Still, the sticky adhesive beneath the strips of glue remained on his palm. So Stephen rubbed his hands together to produce more little gray pellets, which he collected and rolled together into a mound. This, in turn, was used to blot at and thereby clean (or perhaps dirty) his portion of the desk.

What child has ever done anything like that?  This Miller was clearly a very, very troubled child, who must be an even more troubled adult.  After all, he works for Donald Trump!  What more evidence is necessary?

What to make of this 25 years later? We were all grimy kids at some point, of course, with sticky hands and short attention spans. But it is at least poetic that Stephen was bent on building a nonsensical wall even back then, a wall that had more to do with what lay inside him than with what lay beyond. He thought he was trying to keep out the chaos of the world, when really he was looking for a way to explain away the chaos on his own side of the desk. For that was where chaos had always been.

Well of course. Any kid who ever played with glue or tape is chaos personified.  That is a perfectly reasonable conclusion—if you’re a leftist trying to demonize a political opponent.  Rational people—media obviously excepted—understand that an unremarkable childhood transmogrified into a horror show, speaks loudly, but only about the transmogrifier.

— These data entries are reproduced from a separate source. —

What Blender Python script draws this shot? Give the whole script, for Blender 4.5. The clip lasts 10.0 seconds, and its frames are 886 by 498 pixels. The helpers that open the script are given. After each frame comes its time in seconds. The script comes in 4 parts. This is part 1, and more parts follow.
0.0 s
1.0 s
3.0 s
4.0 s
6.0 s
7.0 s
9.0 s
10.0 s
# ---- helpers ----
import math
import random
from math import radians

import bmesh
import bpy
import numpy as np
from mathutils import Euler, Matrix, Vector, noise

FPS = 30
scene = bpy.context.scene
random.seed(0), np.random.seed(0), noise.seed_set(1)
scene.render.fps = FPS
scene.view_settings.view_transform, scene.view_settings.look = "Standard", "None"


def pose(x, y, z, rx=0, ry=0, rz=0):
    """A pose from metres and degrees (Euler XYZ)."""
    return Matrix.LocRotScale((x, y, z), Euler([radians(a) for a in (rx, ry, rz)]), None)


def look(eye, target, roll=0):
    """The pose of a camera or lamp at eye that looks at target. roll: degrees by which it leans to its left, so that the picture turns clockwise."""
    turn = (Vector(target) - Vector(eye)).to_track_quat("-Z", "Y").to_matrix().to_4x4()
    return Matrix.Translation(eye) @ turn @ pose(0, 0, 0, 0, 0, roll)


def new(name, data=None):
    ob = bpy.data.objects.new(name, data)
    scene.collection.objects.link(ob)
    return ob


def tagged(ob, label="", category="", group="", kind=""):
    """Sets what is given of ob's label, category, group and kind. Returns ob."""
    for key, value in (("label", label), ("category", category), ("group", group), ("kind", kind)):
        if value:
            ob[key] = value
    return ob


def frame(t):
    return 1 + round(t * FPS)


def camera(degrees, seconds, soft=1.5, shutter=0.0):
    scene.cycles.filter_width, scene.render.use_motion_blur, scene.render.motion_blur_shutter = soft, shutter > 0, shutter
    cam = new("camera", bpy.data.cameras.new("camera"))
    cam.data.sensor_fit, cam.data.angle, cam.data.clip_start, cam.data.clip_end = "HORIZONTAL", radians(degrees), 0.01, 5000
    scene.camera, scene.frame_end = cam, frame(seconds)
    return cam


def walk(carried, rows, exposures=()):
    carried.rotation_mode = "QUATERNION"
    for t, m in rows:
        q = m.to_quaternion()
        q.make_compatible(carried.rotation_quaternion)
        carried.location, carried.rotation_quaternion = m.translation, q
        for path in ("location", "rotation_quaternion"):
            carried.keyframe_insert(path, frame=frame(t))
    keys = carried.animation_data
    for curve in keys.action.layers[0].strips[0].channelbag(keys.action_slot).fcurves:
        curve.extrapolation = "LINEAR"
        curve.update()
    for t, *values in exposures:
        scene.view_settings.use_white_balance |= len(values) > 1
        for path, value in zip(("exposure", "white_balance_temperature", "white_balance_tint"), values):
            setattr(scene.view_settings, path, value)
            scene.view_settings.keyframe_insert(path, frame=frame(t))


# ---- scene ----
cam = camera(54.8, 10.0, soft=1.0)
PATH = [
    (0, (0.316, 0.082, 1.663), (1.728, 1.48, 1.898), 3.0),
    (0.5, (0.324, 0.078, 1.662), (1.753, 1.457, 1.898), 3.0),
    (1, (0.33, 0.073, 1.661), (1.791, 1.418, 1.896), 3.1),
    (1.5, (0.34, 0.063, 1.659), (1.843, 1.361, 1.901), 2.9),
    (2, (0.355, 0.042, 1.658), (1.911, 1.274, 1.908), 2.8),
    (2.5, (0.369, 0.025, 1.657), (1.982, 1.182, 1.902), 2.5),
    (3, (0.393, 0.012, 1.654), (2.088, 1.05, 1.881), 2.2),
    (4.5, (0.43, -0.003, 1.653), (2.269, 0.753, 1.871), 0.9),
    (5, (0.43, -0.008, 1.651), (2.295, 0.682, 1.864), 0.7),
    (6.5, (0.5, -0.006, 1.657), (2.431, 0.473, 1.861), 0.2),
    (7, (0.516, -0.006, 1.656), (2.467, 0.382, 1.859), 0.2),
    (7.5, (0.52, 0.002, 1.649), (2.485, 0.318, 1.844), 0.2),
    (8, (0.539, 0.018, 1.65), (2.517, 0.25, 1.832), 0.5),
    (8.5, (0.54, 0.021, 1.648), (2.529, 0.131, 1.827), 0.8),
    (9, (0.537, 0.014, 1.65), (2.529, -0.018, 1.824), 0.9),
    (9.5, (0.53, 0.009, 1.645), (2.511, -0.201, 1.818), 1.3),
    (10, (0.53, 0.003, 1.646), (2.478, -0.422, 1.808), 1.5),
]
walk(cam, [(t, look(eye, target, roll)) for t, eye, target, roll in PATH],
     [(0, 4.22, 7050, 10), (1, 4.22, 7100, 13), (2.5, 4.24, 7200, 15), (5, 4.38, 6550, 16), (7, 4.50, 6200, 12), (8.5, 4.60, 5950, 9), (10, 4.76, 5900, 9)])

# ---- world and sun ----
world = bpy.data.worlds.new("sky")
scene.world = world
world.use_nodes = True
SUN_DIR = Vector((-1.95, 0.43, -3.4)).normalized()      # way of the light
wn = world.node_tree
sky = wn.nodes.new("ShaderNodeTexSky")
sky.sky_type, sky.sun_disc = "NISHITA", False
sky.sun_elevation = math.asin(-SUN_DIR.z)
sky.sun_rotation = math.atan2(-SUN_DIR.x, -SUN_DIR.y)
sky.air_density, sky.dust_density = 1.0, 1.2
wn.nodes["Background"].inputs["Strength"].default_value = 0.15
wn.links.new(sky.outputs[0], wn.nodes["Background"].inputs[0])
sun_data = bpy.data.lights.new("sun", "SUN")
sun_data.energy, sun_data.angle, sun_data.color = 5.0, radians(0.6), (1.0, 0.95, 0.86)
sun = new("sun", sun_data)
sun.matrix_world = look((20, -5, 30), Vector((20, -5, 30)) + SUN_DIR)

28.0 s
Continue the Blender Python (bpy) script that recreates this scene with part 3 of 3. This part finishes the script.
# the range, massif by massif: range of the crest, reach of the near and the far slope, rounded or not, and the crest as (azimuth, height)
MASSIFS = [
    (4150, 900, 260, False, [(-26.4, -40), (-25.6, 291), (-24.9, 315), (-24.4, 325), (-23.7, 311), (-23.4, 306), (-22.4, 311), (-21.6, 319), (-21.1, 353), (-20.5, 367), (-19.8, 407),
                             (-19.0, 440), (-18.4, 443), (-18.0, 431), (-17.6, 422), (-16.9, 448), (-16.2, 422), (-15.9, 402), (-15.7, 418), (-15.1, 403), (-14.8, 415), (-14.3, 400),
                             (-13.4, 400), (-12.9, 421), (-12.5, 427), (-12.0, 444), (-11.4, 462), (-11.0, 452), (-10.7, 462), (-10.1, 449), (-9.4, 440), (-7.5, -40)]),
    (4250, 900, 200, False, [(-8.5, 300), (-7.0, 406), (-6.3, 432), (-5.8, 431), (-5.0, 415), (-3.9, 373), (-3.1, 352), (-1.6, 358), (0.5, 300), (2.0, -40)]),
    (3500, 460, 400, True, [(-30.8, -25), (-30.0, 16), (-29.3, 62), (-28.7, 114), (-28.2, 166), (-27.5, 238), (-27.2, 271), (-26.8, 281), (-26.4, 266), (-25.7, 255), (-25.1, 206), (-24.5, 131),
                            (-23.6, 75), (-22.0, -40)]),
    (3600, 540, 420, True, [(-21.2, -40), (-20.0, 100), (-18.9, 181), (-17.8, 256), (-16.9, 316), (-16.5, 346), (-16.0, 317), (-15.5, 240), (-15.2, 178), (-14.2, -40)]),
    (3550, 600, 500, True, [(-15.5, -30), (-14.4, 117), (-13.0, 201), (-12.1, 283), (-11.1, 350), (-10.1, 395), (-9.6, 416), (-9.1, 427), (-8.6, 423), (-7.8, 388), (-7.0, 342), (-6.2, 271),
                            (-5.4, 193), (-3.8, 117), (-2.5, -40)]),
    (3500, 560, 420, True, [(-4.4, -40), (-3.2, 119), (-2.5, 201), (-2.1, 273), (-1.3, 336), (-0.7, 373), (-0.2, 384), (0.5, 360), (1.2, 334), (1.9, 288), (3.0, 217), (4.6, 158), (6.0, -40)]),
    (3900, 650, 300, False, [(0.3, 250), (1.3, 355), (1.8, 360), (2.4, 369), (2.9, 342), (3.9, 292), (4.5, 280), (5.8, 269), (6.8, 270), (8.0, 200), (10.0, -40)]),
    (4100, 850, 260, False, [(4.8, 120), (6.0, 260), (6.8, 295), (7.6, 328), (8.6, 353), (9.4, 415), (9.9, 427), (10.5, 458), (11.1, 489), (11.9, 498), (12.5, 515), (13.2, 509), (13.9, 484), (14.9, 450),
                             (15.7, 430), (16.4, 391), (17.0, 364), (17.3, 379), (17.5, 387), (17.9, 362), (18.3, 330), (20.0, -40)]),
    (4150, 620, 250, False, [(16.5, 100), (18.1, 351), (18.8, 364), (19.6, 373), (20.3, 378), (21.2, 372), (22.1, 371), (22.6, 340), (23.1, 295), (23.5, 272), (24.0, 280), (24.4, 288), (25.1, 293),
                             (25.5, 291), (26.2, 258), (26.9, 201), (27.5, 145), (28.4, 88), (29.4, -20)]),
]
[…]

Hillary Clinton is correct: t’s impossible to be civil with such people.

Pre-Posting Update:

Fiske has been suspended by her school district.  Various sources report she is a politically active registered Democrat.

The Santa Monica-Malibu Unified School District has placed veteran teacher Nikki Fiske on ‘home assignment’ while it decides what to do, if anything, about disclosures she made about a young Stephen Miller.

Perhaps there is a child, now a Democrat, she wants to reveal as a paste-eating monster?